Actually, I've just reminded myself for no good reason of the old Beatrix Potter story, The Tale of Two Bad Mice. Where Tom Thumb and his wife Hunca Munca wander into the doll house in search of food and find out to their dismay that none of it is real. So, indignant at the apparent deception, they set about trashing the house to teach those dolls not to fool unsuspecting little mice with their painted plastic food. The point of this aside was that a line from the story sprung to mind when I was considering that my unwillingness to part with my money, even for a semi-necessity like wellies, was what left me with wet shoes every time it rains. The line that remembered from the story was when the lovely Miss Potter informed us that "Hunca Munca had a frugal mind..." I couldn't remember any more of the story than that, and so it was off to inquire of Google like Dorothy to the Magnificent Oz. However, Google, unlike Oz, was quite oblidging and answered my query at the second go-round.

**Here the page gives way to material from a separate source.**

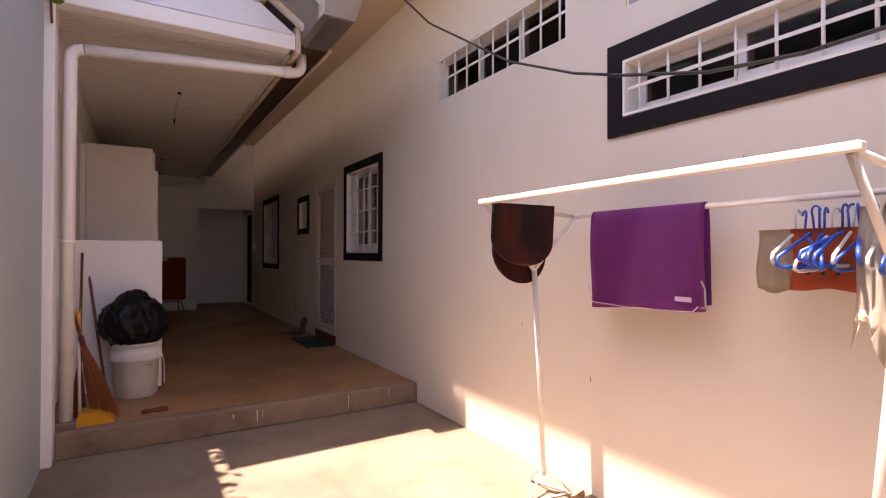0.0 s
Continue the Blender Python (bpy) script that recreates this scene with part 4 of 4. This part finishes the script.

That obligatory 19th-century French-novelist-style tangent finished I must return to the subject at hand: the rain. I'm supposed to be inside revising today (with an exam tomorrow perhaps I ought to get on that sooner rather than later...) and so it doesn't bother me in the slightest that it's cool and rainy outside. In fact, for once, far from bothering me, it's quite soothing. The sky isn't dark enough to be a pewter grey - the kind you get with roiling angry thunderclouds - but it's a washed-out silver...almost white. The rain is just heavy enough not to be a drizzle, which really means that it's light enough to walk through without getting completely soaked, but heavy enough that it isn't simply an irritant. It's the kind of day that my mother would advocate as one on which to stay indoors and watch old movies.Of course, the best sort of rain is the sort which comes complete with thunder and lightning. A proper summer thunderstorm with raindrops the size of marbles where you can run outside and look like you've jumped in a pool in a matter of minutes. I'm convinced that's an activity you can never grow out of.
Though, for the moment, without any childlike frolicking through the rain, I think returning to revision is imperative. The sundry distractions of the internet will have to wait until I've spent some good time comitting myself to remembering the details of the Six-day War and the 1979 Revolution.